Sunday, April 20, 2008

World oil shortage: A fatality as sure as death and taxes?

Jad Mouawad, in today’s NYTimes [4/19/08] has pointed out some things about the oil reserves around the world that are worth noting and keeping track of. He provides a number of statistics that may be well enough known to the experts but are generally outside of the purview of most of us. Here are some notes on the present world situation that ought to cause serious concern – along with all the other conditions that we need to worry about.

  • The planet’s population is expected to grow by 50 percent to nine billion by sometime in the middle of the century. The number of cars and trucks is projected to double in 30 years
  • global oil consumption will jump by some 35 percent by the year 2030
  • The world’s total energy demand — including oil, coal, natural gas, nuclear power, as well as renewable energy sources like wind, solar and hydro power — is set to rise by 65 percent over the next two decades,
  • the energy crunch might … result in a global scramble for resources, energy wars, and much higher energy prices.
  • The North Sea and Alaska are slowly running out of oil and producers there are struggling to keep production from falling. Russia’s phenomenal oil surge is coming to an end
  • Fourteen of the world’s Top 20 oil companies are state-owned giants, like Saudi Aramco and Russia’s Gazprom.
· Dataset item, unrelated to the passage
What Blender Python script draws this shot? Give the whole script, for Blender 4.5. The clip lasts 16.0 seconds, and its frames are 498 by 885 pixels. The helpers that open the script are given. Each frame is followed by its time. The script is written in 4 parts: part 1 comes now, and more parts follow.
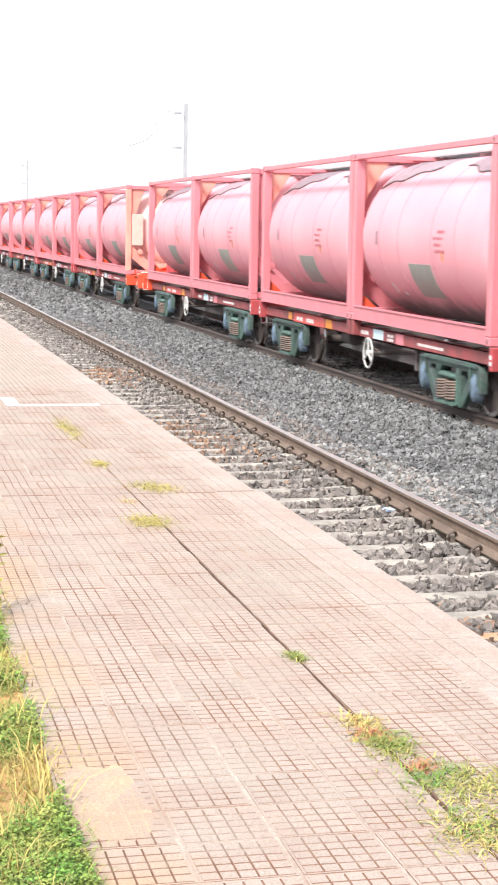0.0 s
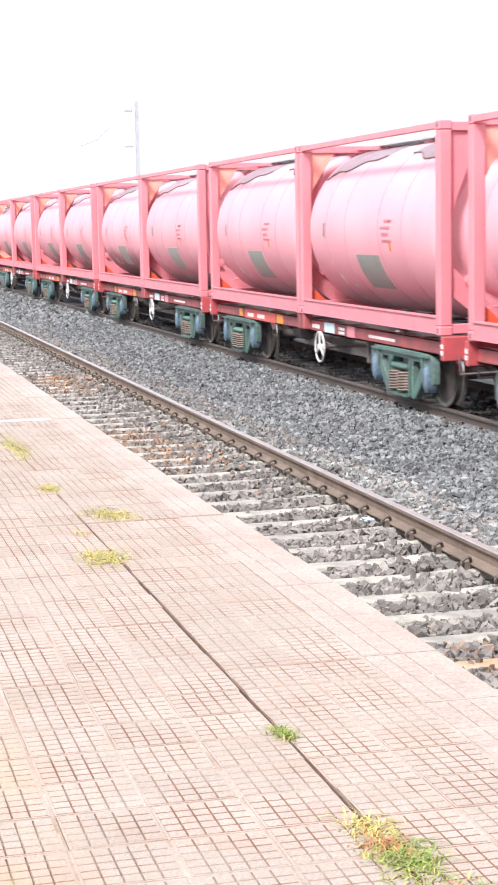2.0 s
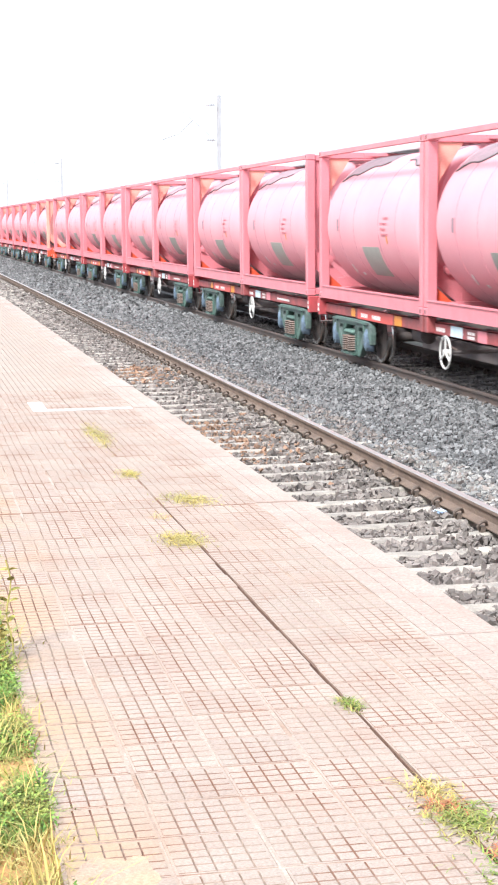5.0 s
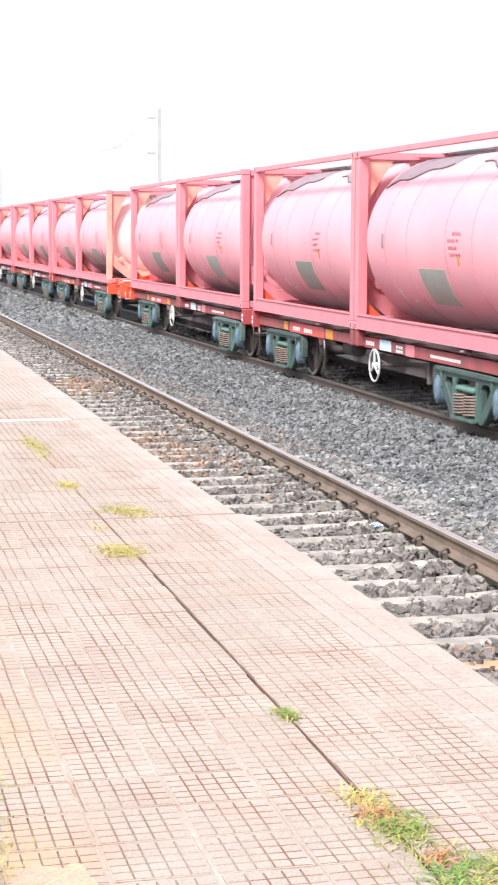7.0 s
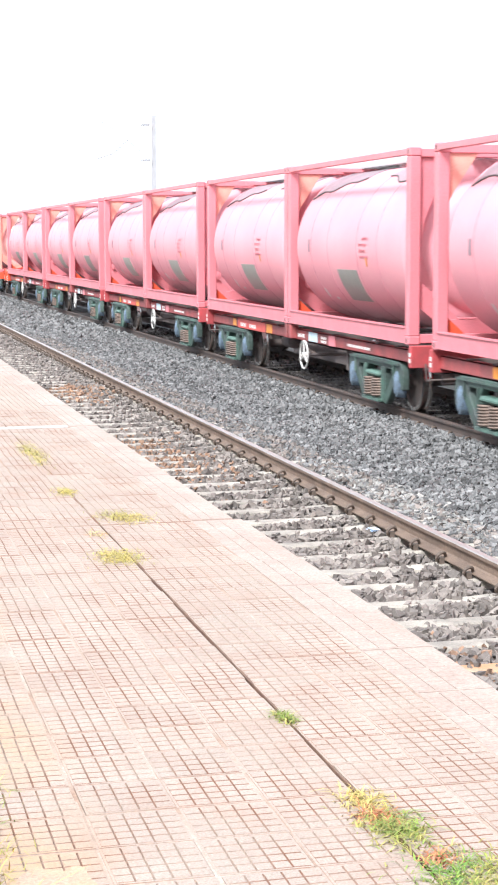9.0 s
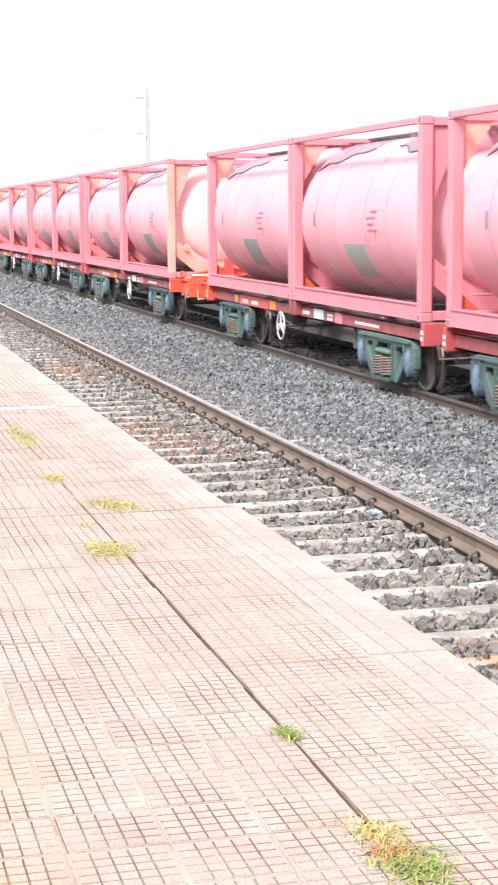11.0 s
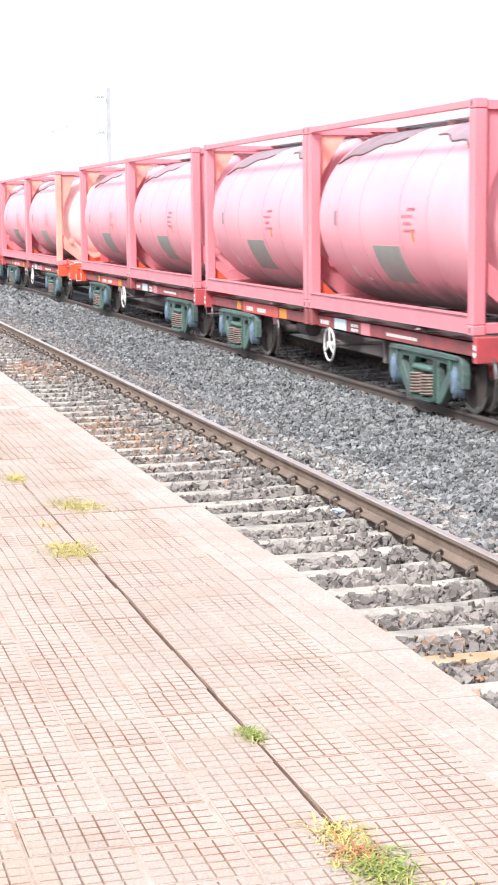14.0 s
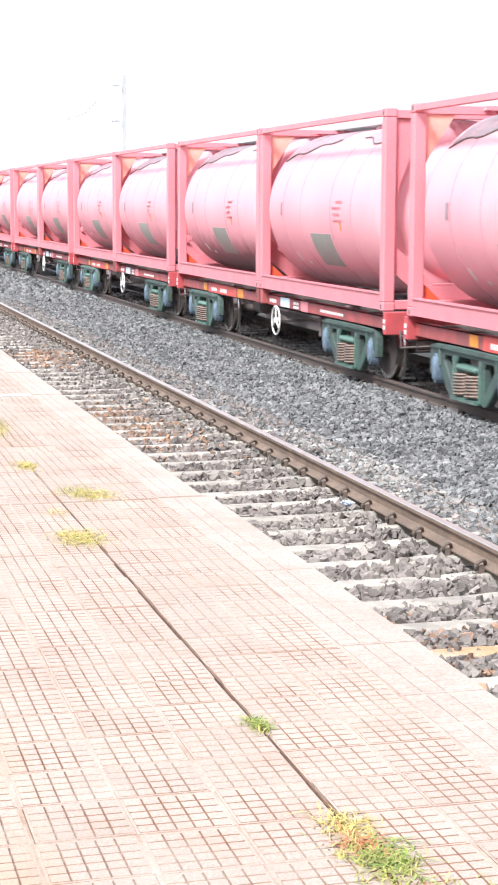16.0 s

That leaves Western oil companies in control of less than 10 percent of the world’s oil and gas reserves.
  • Despite spending over $100 billion on exploration last year, the five largest international oil companies found less oil last year than they pumped out of the ground.
  • [G]iven the current rate of growth in demand, a trillion of [the 1.2 trillion barrels of known conventional oil reserves] will be used up in less than 30 years.
  • Oil now accounts for just 19 percent of China’s energy needs. But China’s oil demand is expected to more than double by 2030 to over 16 million barrels a day,
  • China has now surpassed both Germany and Japan to become the second-largest car market in the world, and is set to overtake the United States by around 2015 …

So what do you make of this? One more view of the future that makes us wonder.

In the mean time journalists are asking Presidential candidates why they don’t wear flags on their lapel.